Article — Profit Margins of Frozen Desserts

By Elaine R. Cwynar, M.Ed., CCP

Desserts provide a dramatic finish to a dining experience. Guests are reminded of homemade comfort foods or enticed to try bold fusions of sweet and savory creations. Companies capitalize on these emotions to increase sales.

Restaurants purchase products that they hope will meet customer demands and provide high profit margins. To reach a high profit margin, restaurant owners must convince the public that frozen desserts are of high quality. With proper marketing, frozen desserts can yield great profits. Real dessert costs may rise because of incorrect portioning, employee tasting, and spoilage. Frozen desserts are easy to store, portion, and garnish for unique presentations.

Profit Margin
Profit margin is the amount of profit an item generates stated in percentages. To calculate profit margin, divide the gross profit by the total revenue. Each item will have a different profit margin depending on the total cost.
  • For example, at $2.00 per slice, a six-slice pie generates $12.00 in total revenue. If it costs the restaurant $6.00 to make the pie, $12.00 minus $6.00 equals $6.00 gross profit. $6.00 divided by $12.00 equals a 50% profit margin.
  • The restaurant can buy the same pie frozen at $5.00, does not have to make it, and sells six slices at $2.00 each to generate $12.00 in total revenue. $12.00 minus $5.00 equals $7.00 gross profit. $7.00 divided by $12.00 equals a 58% profit margin.

About 90% of U.S. households consume ice cream and frozen desserts.
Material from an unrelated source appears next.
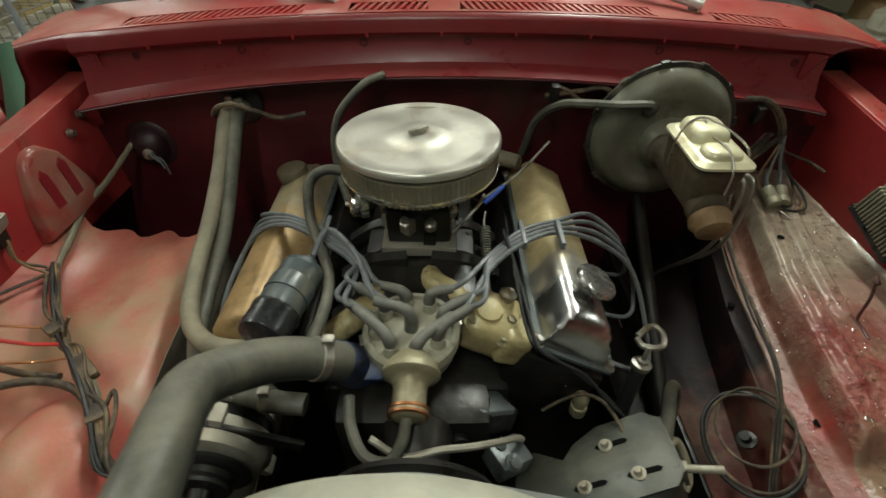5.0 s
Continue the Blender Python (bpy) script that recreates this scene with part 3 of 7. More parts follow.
def apron_sheet(x0, x1, n, m_, name, lab):
    rows = []
    for k in range(361):
        y = lerp(0.245, -0.757, k / 360)
        a, b_ = x0(y), x1(y)
        rows.append([(lerp(a, b_, i / n), y, apron_z(lerp(a, b_, i / n), y)) for i in range(n + 1)])
    b = bm_new()
    sheet(b, rows, 0.002)
    part(name, b, m_, truck, lab)


apron_sheet(fold, lambda y: rail_in(1, y) - 0.004, 100, WET_RED, "inner_apron", "wet grimy red inner fender apron")
apron_sheet(apron_in, fold, 16, RED_WET, "apron_ledge", "wet red ledge along the apron")
for ya, yb, m_, lab in ((0.245, -0.757, APRON_SIDE, "muddy dark red side of the inner apron, rear shade painted black"),):
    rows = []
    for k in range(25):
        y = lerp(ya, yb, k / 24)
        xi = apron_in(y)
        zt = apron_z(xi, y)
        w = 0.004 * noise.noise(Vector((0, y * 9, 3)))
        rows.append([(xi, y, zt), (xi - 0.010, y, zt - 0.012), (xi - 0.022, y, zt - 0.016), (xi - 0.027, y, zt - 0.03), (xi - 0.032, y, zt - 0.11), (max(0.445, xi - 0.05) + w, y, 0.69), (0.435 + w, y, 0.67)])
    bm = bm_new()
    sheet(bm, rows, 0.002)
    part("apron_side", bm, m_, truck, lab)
bm = bm_new()
sheet(bm, [[(0.462, y, 0.672), (0.455, y, 0.668), (0.43, y, 0.664), (0.425, y, 0.60)] for y in (-0.40, -0.55, -0.74)], 0.003)
part("apron_flange", bm, MUD, truck, "muddy flange below the apron")
# Rear flange and rail in near-black: deep shade put into the colour.
bm = bm_new()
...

About 40% of adults are dieting, so single-serving, fixed-size portions help in portion calorie control. Customers will be happy with small portions of rich products, and the check average will rise.
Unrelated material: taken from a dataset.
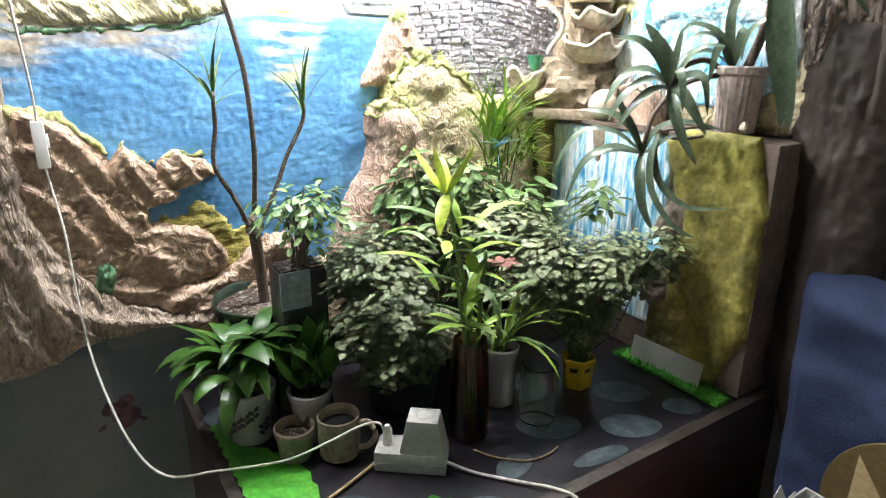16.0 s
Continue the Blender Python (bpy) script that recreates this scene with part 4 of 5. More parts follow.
# ---- ship, sun, clouds, birds, branches on the sea wall ----
hull = slab("ship_hull", "L", [(-0.745, 1.585), (-0.73, 1.562), (-0.61, 1.56), (-0.595, 1.582), (-0.64, 1.578), (-0.7, 1.578)], 0.006, 0.014, M_GREYP, ml)
for u, h, w in ((-0.715, 0.07, 0.035), (-0.67, 0.095, 0.045), (-0.625, 0.085, 0.04)):
    for k in range(3):
        z0 = 1.588 + k * h / 3.2
        slab("ship_sail", "L", [(u - w / 2 + 0.004 * k, z0), (u + w / 2 - 0.004 * k, z0 - 0.002), (u + w / 2 - 0.002 - 0.004 * k, z0 + h / 3.8), (u - w / 2 + 0.006 + 0.004 * k, z0 + h / 3.8)], 0.006, 0.012, M_GREYP, ml)
    a = Acc()
    a.tube([(u, -0.011, 1.575), (u, -0.011, 1.592 + h)], 0.0015, 0.001, 5)
    a.make("ship_mast", M_GREYP, ml)
a = Acc()
a.tube([(-0.735, -0.011, 1.585), (-0.775, -0.011, 1.6)], 0.0015, 0.001, 5)
a.make("bowsprit", M_GREYP, ml)
slab("sun", "L", [(-0.89 + 0.016 * math.cos(k * 0.5236), 1.727 + 0.016 * math.sin(k * 0.5236)) for k in range(12)], 0.004, 0.0075, M_SUN, ml)
for u, z, w in ((-0.99, 1.732, 0.085), (-0.8, 1.748, 0.075), (-0.94, 1.716, 0.06), (-0.83, 1.728, 0.05), (-0.92, 1.562, 0.13)):
    relief("yellow_cloud", "L", [(u - w, z - 0.004), (u - w * 0.3, z + 0.012), (u + w * 0.5, z + 0.008), (u + w, z), (u + w * 0.2, z - 0.012)], M_YCLOUD, ml, 0.005, 0.0046, bumps=[(0.0012, 0.03, 0.008, 0, 85, True)])
slab("bird", "L", [(-0.485, 2.02), (-0.47, 2.0), (-0.462, 1.97), (-0.455, 1.965), (-0.457, 2.0), (-0.472, 2.03)], 0.006, 0.01, M_BRANCH, ml)
slab("bird", "L", [(-0.87, 1.722), (-0.85, 1.716), (-0.858, 1.708), (-0.875, 1.71)], 0.004, 0.0075, M_ROCKR, ml)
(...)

Today, health-conscious customers expect the use of unadulterated, rich, natural products with no additives or artificial colors. Recent trends stress color, sensory quality, and flavor. Feature regional ingredients like Madagascar vanilla, Venezuelan Criollo chocolate, or Vermont maple syrup.

Showcase specialty items, such as green tea ice cream, emerging fruits like açai and goji berries, or island coconuts and tropical fruits. Offer low-fat yogurt selections with toasted macadamias or dried fruits. Even childhood favorites like waffle cones and ice cream sandwiches are making a comeback.

For guests who are too full to enjoy desserts on site, take-home desserts fit the bill and attract additional traffic. The business will benefit from free advertising as customers carry to-go packages home.